2003-12-26 - 3:56 p.m.

It's four in the morning, the end of December... I'm writing you now just to see if you're better...

Frames From the Cutting-Room Floor: Late December Life

1. Christmas trees plummet in value in twenty-four swift hours. Discarded quickly by families made nervous by a lifetime of fire-hazard warnings, they pile in alleys, a tinseled forest turned on its side. The lots which have been enjoying a steady business for weeks now cannot move a single thing, and the prices are promptly slashed. Vacuum cleaners everywhere set to work on tenacious pine needles firmly lodged in the fibres of carpets.

2. Merchandise comes home after a brief vacation. Sweaters buy tickets out of the mall, stay in paper-wrapped hotel rooms under twinkling lights for two weeks, and then ride the round-trip ticket home to hang on the retail racks once more. A temporary re-arrangement of the whereabouts of commercial goods followed by a restoration of calm -- a merchandise homecoming. Some articles mourn as they gather to trade adventure tales, since some of the voyagers (the Playstations, the DVD players) never come home. The gaudy sweaters never understand why this is.

3. Once upon a time, when grocery stores accepted personal cheques, little signs spent the month of January reminding patrons of the correct year. "Don't Forget It's 1982." Debit cards and NSF-distrust have put these signs out of work, and now they drink in embittered solitude in late December and bore all within earshot with diatribes about how automatic-change-dispensers never worked a real day in their lives.

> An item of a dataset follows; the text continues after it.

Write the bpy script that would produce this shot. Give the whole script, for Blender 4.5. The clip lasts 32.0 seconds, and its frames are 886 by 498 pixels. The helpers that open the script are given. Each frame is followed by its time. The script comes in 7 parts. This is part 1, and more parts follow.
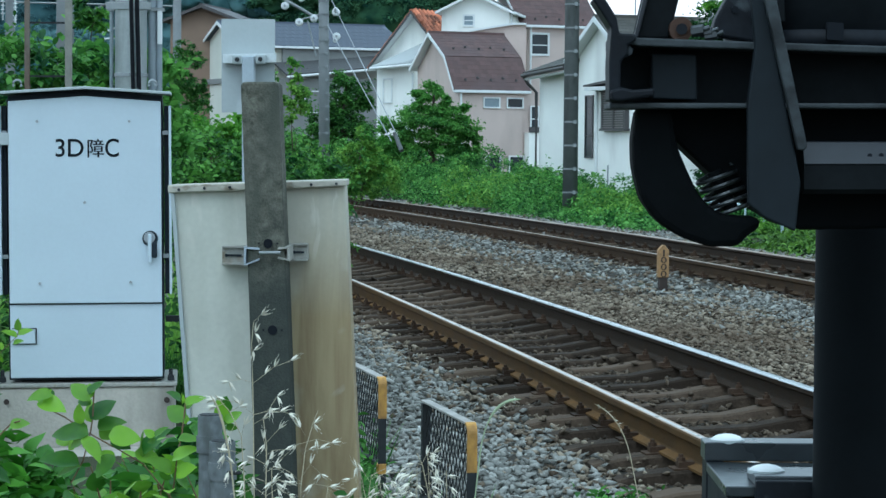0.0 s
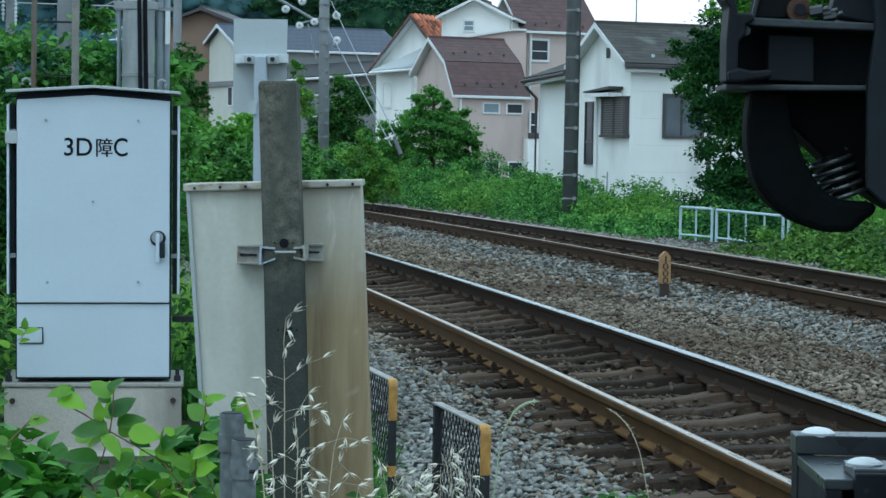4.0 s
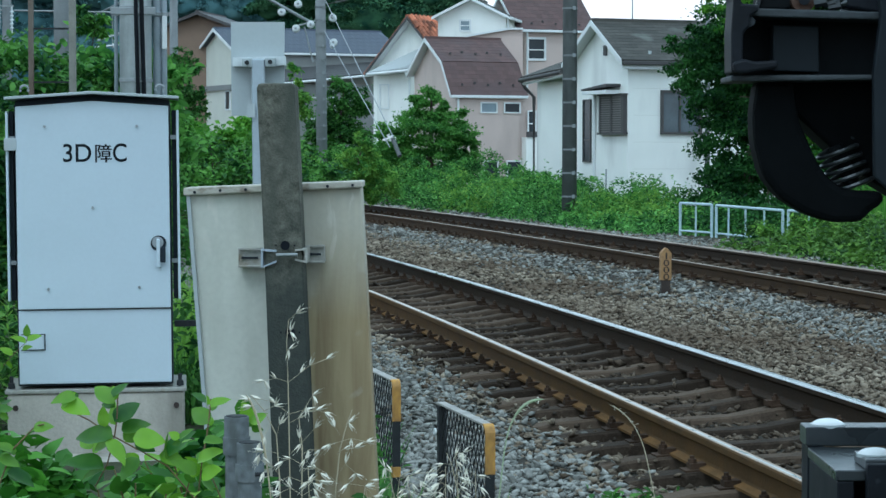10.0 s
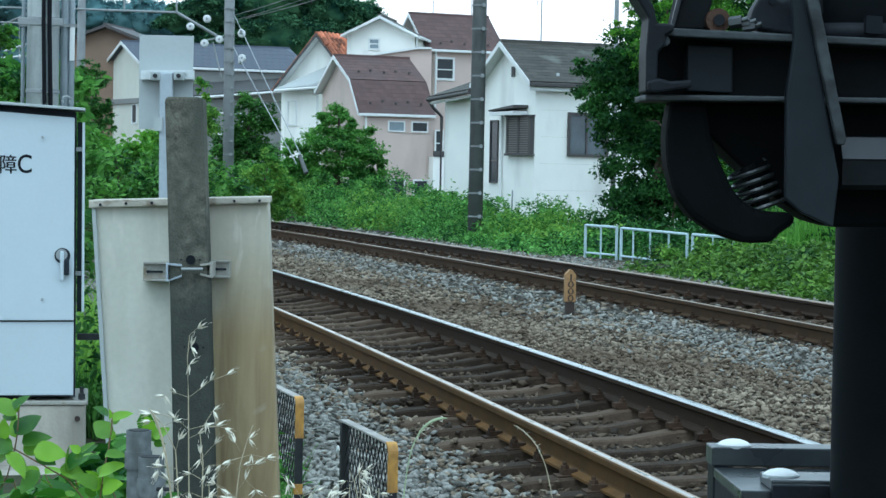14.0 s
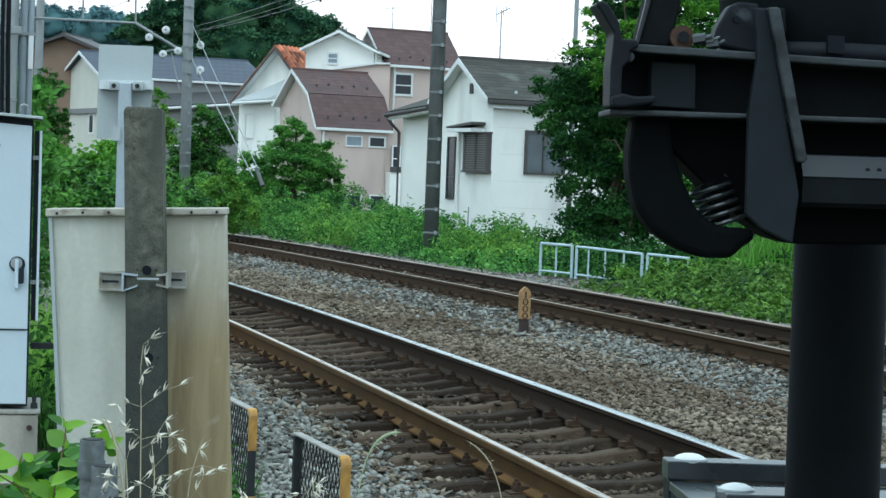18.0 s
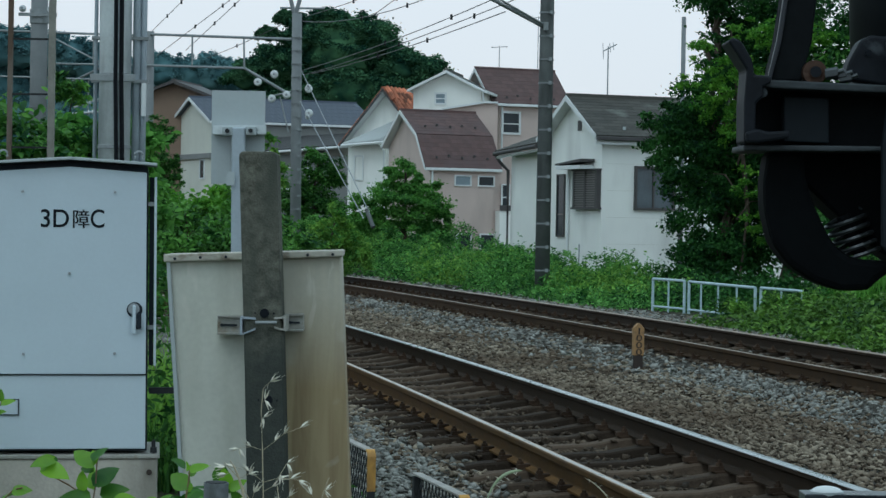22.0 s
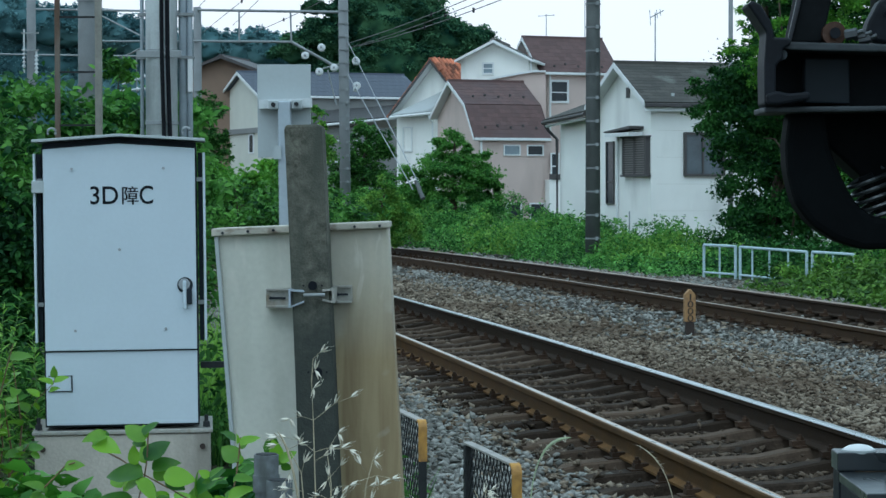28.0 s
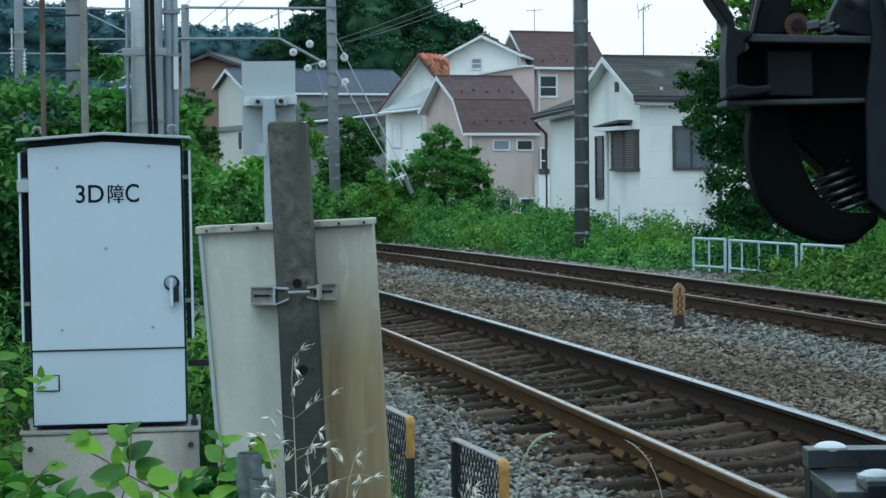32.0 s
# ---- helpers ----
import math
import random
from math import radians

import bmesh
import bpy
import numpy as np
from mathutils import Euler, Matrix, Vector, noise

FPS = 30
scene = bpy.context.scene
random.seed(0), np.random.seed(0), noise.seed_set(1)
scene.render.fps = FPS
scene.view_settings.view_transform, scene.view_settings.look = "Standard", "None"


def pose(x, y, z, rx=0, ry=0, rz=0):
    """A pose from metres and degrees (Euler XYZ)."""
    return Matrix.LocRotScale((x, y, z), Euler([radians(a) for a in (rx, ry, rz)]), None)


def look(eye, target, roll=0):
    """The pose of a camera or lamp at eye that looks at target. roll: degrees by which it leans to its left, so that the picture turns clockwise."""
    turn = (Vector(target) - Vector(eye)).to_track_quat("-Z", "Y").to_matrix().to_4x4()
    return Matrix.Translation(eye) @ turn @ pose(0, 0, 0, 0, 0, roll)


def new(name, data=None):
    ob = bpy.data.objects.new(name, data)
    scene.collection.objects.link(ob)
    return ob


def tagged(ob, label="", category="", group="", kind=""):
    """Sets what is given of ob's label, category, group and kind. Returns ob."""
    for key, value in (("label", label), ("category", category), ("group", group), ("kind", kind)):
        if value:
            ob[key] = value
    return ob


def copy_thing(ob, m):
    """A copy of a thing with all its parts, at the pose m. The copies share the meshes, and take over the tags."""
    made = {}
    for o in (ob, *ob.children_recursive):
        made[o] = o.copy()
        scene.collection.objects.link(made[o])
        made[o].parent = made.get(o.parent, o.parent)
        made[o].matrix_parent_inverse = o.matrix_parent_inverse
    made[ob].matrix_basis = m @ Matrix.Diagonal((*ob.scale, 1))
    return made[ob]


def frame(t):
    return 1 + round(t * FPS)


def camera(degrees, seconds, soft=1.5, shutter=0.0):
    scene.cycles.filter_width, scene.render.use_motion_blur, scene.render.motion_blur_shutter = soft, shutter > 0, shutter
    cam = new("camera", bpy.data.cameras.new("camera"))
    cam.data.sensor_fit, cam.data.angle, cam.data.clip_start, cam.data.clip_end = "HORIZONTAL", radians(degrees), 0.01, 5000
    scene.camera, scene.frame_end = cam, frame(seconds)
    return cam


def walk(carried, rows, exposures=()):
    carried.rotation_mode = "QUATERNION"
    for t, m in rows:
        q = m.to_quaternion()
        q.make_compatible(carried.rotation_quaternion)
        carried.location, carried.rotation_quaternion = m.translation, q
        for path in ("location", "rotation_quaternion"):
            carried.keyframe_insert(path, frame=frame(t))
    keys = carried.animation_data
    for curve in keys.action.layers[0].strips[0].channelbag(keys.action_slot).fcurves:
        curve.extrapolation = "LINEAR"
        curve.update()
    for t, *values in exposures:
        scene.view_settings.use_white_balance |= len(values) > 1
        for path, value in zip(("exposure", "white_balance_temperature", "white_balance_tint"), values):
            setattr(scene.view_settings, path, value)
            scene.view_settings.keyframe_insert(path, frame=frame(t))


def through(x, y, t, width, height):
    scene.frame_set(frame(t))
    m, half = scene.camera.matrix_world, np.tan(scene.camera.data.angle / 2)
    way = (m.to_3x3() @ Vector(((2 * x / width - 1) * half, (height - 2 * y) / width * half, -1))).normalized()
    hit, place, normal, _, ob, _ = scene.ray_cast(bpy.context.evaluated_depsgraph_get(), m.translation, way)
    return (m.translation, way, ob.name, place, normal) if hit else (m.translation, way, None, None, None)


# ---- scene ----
import functools

# ---- camera and its path ----
PATH = [
    (0, pose(0.0570, -0.0269, 1.4182, 87.415, -0.436, 0.231)),
    (0.5, pose(0.0472, -0.0241, 1.4168, 87.382, -0.406, 0.267)),
    (1, pose(0.0430, -0.0308, 1.4159, 87.489, -0.504, 0.422)),
    (1.5, pose(0.0407, -0.0261, 1.4144, 87.560, -0.876, 0.468)),
    (2, pose(0.0461, -0.0381, 1.4182, 87.712, -0.845, 0.660)),
    (2.5, pose(0.0670, -0.0392, 1.4215, 87.001, -1.114, 1.206)),
    (3, pose(0.0155, -0.0180, 1.4107, 87.465, -1.398, 0.640)),
    (3.5, pose(0.0003, -0.0074, 1.4057, 87.523, -1.179, 0.350)),
    (5.5, pose(-0.0065, 0.0075, 1.4032, 87.641, -0.822, 0.079)),
    (6, pose(-0.0065, 0.0076, 1.4027, 87.551, -0.693, 0.197)),
    (6.5, pose(-0.0079, 0.0099, 1.4021, 87.510, -0.629, 0.196)),
    (7, pose(-0.0081, 0.0101, 1.4021, 87.471, -0.626, 0.070)),
    (7.5, pose(-0.0067, 0.0106, 1.4018, 87.514, -0.546, 0.175)),
    (8, pose(-0.0044, 0.0070, 1.4010, 87.492, -0.389, 0.225)),
    (8.5, pose(-0.0029, 0.0107, 1.4016, 87.425, 0.119, 0.131)),
    (9, pose(-0.0002, 0.0079, 1.4016, 87.425, 0.087, 0.001)),
    (9.5, pose(-0.0023, -0.0008, 1.4024, 87.536, 0.065, 0.118)),
    (10, pose(-0.0048, 0.0005, 1.4025, 87.557, -0.032, 0.127)),
    (10.5, pose(-0.0071, 0.0078, 1.4001, 87.545, -0.126, -0.121)),
    (11, pose(-0.0080, 0.0142, 1.3989, 87.436, -0.203, -0.614)),
    (11.5, pose(-0.0096, 0.0169, 1.3984, 87.454, -0.519, -0.740)),
    (12, pose(-0.0115, 0.0086, 1.3991, 87.560, -0.706, -0.964)),
    (12.5, pose(-0.0103, 0.0141, 1.3983, 87.697, -0.746, -1.956)),
    (13, pose(-0.0119, 0.0063, 1.3989, 87.953, -1.175, -2.135)),
    (13.5, pose(-0.0081, 0.0030, 1.4002, 88.030, -1.072, -2.166)),
    (15.5, pose(-0.0082, 0.0085, 1.3995, 88.155, -1.893, -2.724)),
    (16, pose(-0.0074, 0.0104, 1.3994, 88.240, -1.925, -3.523)),
    (16.5, pose(-0.0089, 0.0085, 1.3979, 88.200, -2.196, -3.731)),
    (17, pose(-0.0124, 0.0039, 1.3966, 88.411, -2.608, -3.428)),
    (17.5, pose(-0.0128, 0.0009, 1.3970, 88.482, -2.321, -3.313)),
    (18, pose(-0.0125, -0.0058, 1.3972, 88.471, -2.148, -3.257)),
    (18.5, pose(-0.0089, -0.0040, 1.3986, 88.846, -1.904, -3.417)),
    (19, pose(-0.0080, -0.0051, 1.3998, 89.163, -1.757, -3.374)),
    (19.5, pose(-0.0076, -0.0068, 1.4011, 89.545, -1.786, -3.365)),
    (20, pose(-0.0083, -0.0097, 1.4016, 89.780, -1.974, -3.469)),
    (20.5, pose(-0.0105, -0.0129, 1.4010, 89.851, -1.901, -3.489)),
    (21, pose(-0.0174, -0.0153, 1.3993, 89.792, -2.070, -3.210)),
    (21.5, pose(-0.0250, -0.0167, 1.3976, 89.456, -1.433, -2.440)),
    (22, pose(-0.0274, -0.0197, 1.3975, 89.354, -0.968, -0.546)),
    (22.5, pose(-0.0286, -0.0204, 1.3990, 89.113, -0.546, 0.633)),
    (23, pose(-0.0290, -0.0170, 1.3983, 88.993, -0.431, 0.835)),
    (23.5, pose(-0.0301, -0.0052, 1.3957, 88.760, -0.558, 0.392)),
    (24, pose(-0.0259, 0.0010, 1.3941, 88.462, 0.042, 0.778)),
    (24.5, pose(-0.0238, 0.0014, 1.3940, 88.310, 0.299, 1.239)),
    (25, pose(-0.0224, -0.0034, 1.3942, 88.278, 0.105, 1.289)),
    (25.5, pose(-0.0181, -0.0134, 1.3946, 88.318, 0.266, 1.131)),
    (27.5, pose(-0.0166, -0.0325, 1.3979, 88.493, -0.157, 0.670)),
    (28, pose(-0.0146, -0.0355, 1.3959, 88.614, 0.113, 0.695)),
    (28.5, pose(-0.0119, -0.0361, 1.3980, 88.599, 0.292, 0.658)),
    (29, pose(-0.0111, -0.0340, 1.3981, 88.648, 0.485, 0.614)),
    (29.5, pose(-0.0043, -0.0267, 1.3988, 88.738, 0.293, 0.412)),
    (30, pose(0.0026, -0.0233, 1.4000, 88.773, 0.681, 0.429)),
    (30.5, pose(0.0070, -0.0212, 1.3981, 88.678, 0.783, 0.496)),
    (31, pose(0.0094, -0.0196, 1.3989, 88.635, 0.643, 0.552)),
    (31.5, pose(0.0081, -0.0177, 1.3970, 88.541, 0.623, 0.681)),
    (32, pose(0.0022, -0.0138, 1.3967, 88.503, 0.590, 0.449)),
]
cam = camera(21.66, 32.0, soft=1.5)
EXPOSURE = [(0, 0.37, 5070, 0), (1.5, 0.25, 5070, 0), (3, 0.13, 5070, 0), (6, 0.2, 5070, 0), (9, 0.22, 5070, 0), (11, 0.24, 5070, 0), (12, 0.42, 5070, 0), (13, 0.52, 5070, 0), (16, 0.42, 5350, 0), (17, 0.48, 5400, 0), (18.5, 0.36, 5400, 0), (20, -0.18, 5400, 0), (21, -0.34, 5400, 0), (22, -0.4, 5350, 0), (23, -0.22, 5450, 0), (25, 0.08, 5300, 0), (28, -0.03, 5110, 0), (30, -0.18, 5110, 0), (31, -0.15, 5110, 0), (32, 0.03, 5110, 0)]
walk(cam, PATH, EXPOSURE)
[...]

4. Only one man on earth understands the unshakable persistence of It's a Wonderful Life -- his name is Ernest Fullsom Jr and he lives in Danbury, NH. He understands because he has heard all the encoded messages. However, sworn to secrecy by Jimmy Stewart prior to his death, and though the memories haunt his troubled sleep, he will carry the secret to his grave.

5. Santa Claus finishes up another tough shift, and spends Boxing Day filling in his pogey application and drinking malt liquor. He hates Coca-Cola, but the company sends him a crate of the stuff every year anyway. He pours the bottles out into a long trough the reindeers use. He alone knows of the power of carbonation and its curious link to the magic of Rangifer tarandus flight.